===== Information supplied

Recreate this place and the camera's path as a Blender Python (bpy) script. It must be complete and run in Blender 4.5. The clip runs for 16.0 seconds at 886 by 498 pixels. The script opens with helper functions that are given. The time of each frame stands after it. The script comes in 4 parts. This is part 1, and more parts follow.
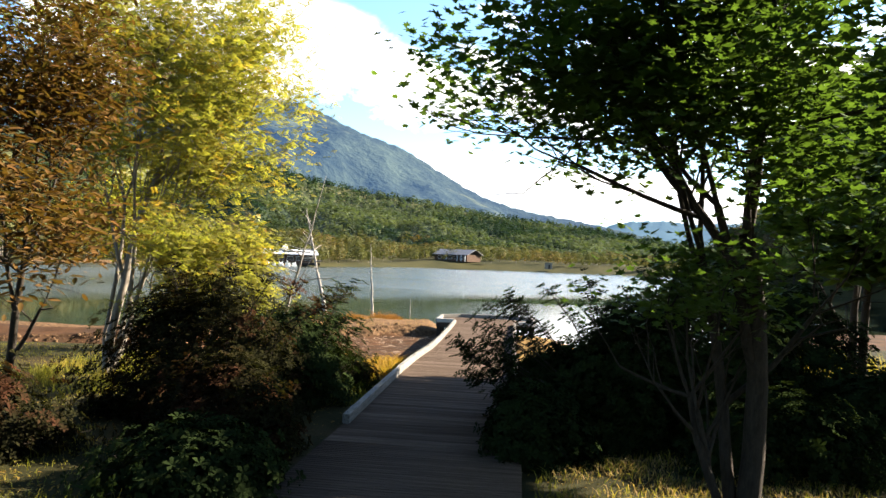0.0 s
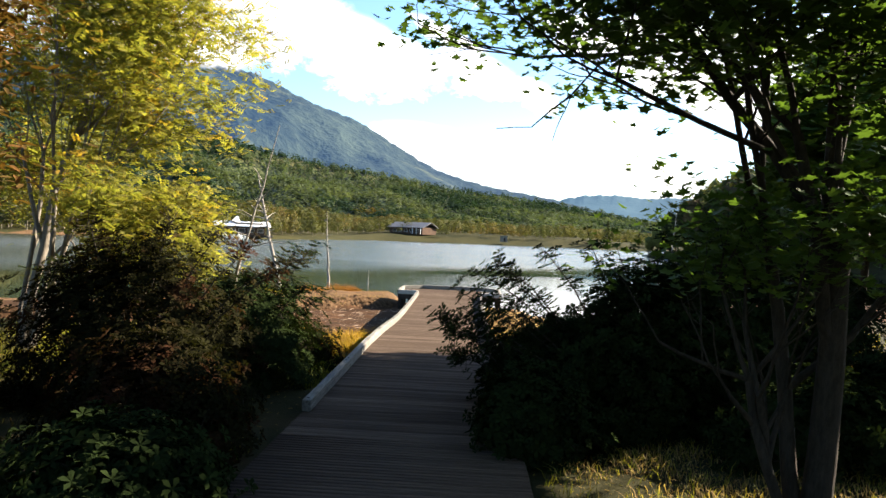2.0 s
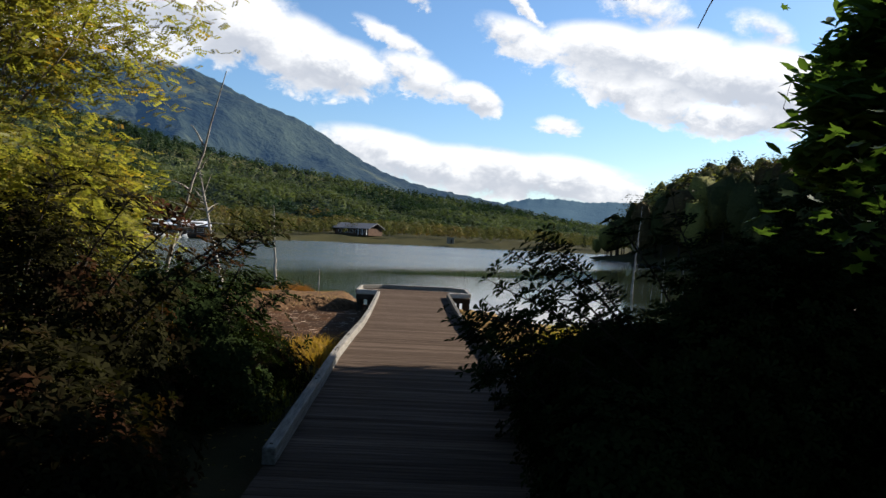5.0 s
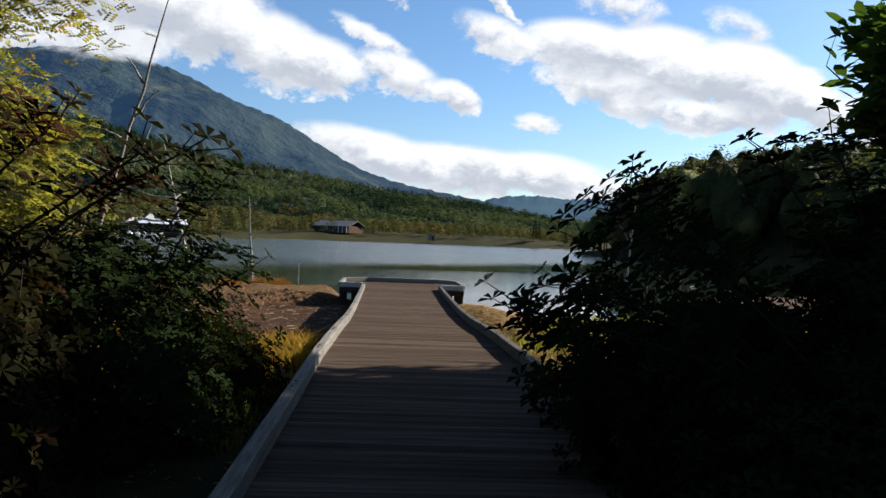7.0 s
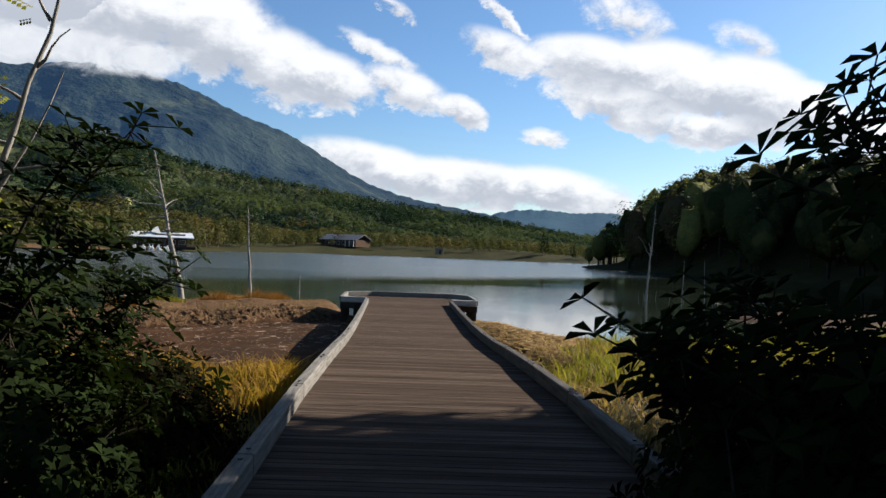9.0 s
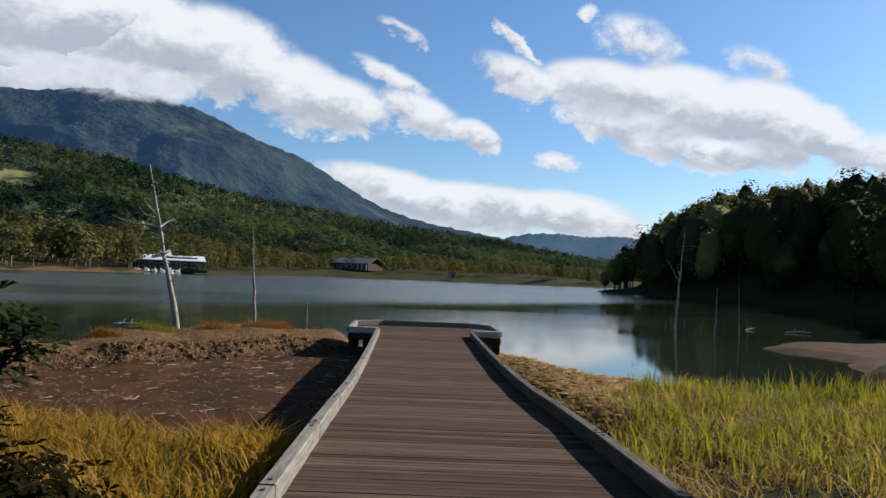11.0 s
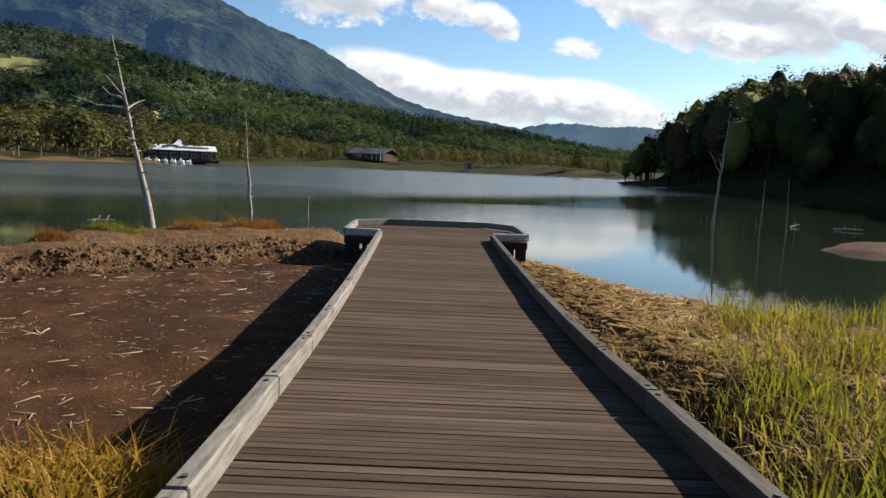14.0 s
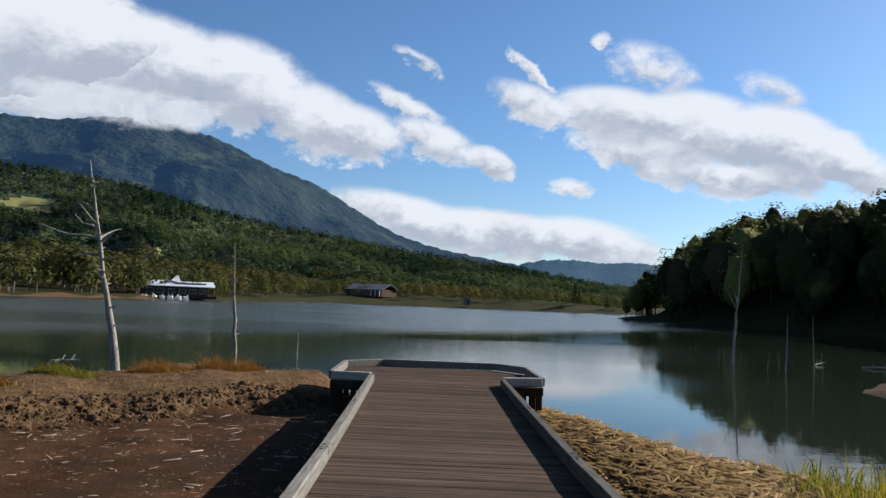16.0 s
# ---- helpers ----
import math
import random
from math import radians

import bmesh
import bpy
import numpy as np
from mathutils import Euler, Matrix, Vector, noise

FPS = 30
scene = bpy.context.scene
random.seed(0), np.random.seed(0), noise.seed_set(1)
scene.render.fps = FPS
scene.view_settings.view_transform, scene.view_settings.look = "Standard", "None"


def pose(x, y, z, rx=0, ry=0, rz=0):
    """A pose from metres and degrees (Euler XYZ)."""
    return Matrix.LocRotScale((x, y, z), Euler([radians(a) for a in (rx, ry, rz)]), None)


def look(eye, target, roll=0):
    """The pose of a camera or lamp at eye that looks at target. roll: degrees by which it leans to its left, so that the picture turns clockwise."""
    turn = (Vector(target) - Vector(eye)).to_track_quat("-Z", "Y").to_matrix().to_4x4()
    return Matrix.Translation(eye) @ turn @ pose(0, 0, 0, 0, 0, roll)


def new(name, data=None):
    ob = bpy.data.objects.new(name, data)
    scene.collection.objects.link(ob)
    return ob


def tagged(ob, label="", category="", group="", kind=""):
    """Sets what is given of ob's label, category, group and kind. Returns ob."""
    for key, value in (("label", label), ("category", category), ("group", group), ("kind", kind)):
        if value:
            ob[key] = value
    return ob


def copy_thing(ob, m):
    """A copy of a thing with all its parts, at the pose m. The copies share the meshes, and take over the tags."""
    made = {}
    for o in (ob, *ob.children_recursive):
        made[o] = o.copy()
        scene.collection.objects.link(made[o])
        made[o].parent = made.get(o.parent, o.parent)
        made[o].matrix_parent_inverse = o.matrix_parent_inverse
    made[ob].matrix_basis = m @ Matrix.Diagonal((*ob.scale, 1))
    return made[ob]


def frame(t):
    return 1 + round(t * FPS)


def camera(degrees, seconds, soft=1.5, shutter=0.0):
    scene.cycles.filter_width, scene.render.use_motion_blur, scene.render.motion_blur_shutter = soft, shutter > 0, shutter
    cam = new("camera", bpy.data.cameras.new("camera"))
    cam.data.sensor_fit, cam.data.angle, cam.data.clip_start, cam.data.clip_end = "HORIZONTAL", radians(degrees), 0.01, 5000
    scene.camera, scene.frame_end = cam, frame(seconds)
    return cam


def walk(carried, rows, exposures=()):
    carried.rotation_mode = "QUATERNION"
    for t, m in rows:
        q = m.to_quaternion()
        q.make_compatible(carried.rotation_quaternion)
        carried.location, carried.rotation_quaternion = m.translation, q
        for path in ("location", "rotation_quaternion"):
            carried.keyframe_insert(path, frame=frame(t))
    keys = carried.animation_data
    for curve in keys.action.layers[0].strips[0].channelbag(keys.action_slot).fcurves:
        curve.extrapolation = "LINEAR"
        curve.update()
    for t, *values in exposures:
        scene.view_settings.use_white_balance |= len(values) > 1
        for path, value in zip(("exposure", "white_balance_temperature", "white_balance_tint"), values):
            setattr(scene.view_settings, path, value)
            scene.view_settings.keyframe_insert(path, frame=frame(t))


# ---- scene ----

==========

_Brief:_ Make an exact reproduction of the listing above, without any pictures.

_Solution to the problem:_
Recreate this place and the camera's path as a Blender Python (bpy) script. It must be complete and run in Blender 4.5. The clip runs for 16.0 seconds at 886 by 498 pixels. The script opens with helper functions that are given. The time of each frame stands after it. The script comes in 4 parts. This is part 1, and more parts follow.
0.0 s
2.0 s
5.0 s
7.0 s
9.0 s
11.0 s
14.0 s
16.0 s
# ---- helpers ----
import math
import random
from math import radians

import bmesh
import bpy
import numpy as np
from mathutils import Euler, Matrix, Vector, noise

FPS = 30
scene = bpy.context.scene
random.seed(0), np.random.seed(0), noise.seed_set(1)
scene.render.fps = FPS
scene.view_settings.view_transform, scene.view_settings.look = "Standard", "None"


def pose(x, y, z, rx=0, ry=0, rz=0):
    """A pose from metres and degrees (Euler XYZ)."""
    return Matrix.LocRotScale((x, y, z), Euler([radians(a) for a in (rx, ry, rz)]), None)


def look(eye, target, roll=0):
    """The pose of a camera or lamp at eye that looks at target. roll: degrees by which it leans to its left, so that the picture turns clockwise."""
    turn = (Vector(target) - Vector(eye)).to_track_quat("-Z", "Y").to_matrix().to_4x4()
    return Matrix.Translation(eye) @ turn @ pose(0, 0, 0, 0, 0, roll)


def new(name, data=None):
    ob = bpy.data.objects.new(name, data)
    scene.collection.objects.link(ob)
    return ob


def tagged(ob, label="", category="", group="", kind=""):
    """Sets what is given of ob's label, category, group and kind. Returns ob."""
    for key, value in (("label", label), ("category", category), ("group", group), ("kind", kind)):
        if value:
            ob[key] = value
    return ob


def copy_thing(ob, m):
    """A copy of a thing with all its parts, at the pose m. The copies share the meshes, and take over the tags."""
    made = {}
    for o in (ob, *ob.children_recursive):
        made[o] = o.copy()
        scene.collection.objects.link(made[o])
        made[o].parent = made.get(o.parent, o.parent)
        made[o].matrix_parent_inverse = o.matrix_parent_inverse
    made[ob].matrix_basis = m @ Matrix.Diagonal((*ob.scale, 1))
    return made[ob]


def frame(t):
    return 1 + round(t * FPS)


def camera(degrees, seconds, soft=1.5, shutter=0.0):
    scene.cycles.filter_width, scene.render.use_motion_blur, scene.render.motion_blur_shutter = soft, shutter > 0, shutter
    cam = new("camera", bpy.data.cameras.new("camera"))
    cam.data.sensor_fit, cam.data.angle, cam.data.clip_start, cam.data.clip_end = "HORIZONTAL", radians(degrees), 0.01, 5000
    scene.camera, scene.frame_end = cam, frame(seconds)
    return cam


def walk(carried, rows, exposures=()):
    carried.rotation_mode = "QUATERNION"
    for t, m in rows:
        q = m.to_quaternion()
        q.make_compatible(carried.rotation_quaternion)
        carried.location, carried.rotation_quaternion = m.translation, q
        for path in ("location", "rotation_quaternion"):
            carried.keyframe_insert(path, frame=frame(t))
    keys = carried.animation_data
    for curve in keys.action.layers[0].strips[0].channelbag(keys.action_slot).fcurves:
        curve.extrapolation = "LINEAR"
        curve.update()
    for t, *values in exposures:
        scene.view_settings.use_white_balance |= len(values) > 1
        for path, value in zip(("exposure", "white_balance_temperature", "white_balance_tint"), values):
            setattr(scene.view_settings, path, value)
            scene.view_settings.keyframe_insert(path, frame=frame(t))


# ---- scene ----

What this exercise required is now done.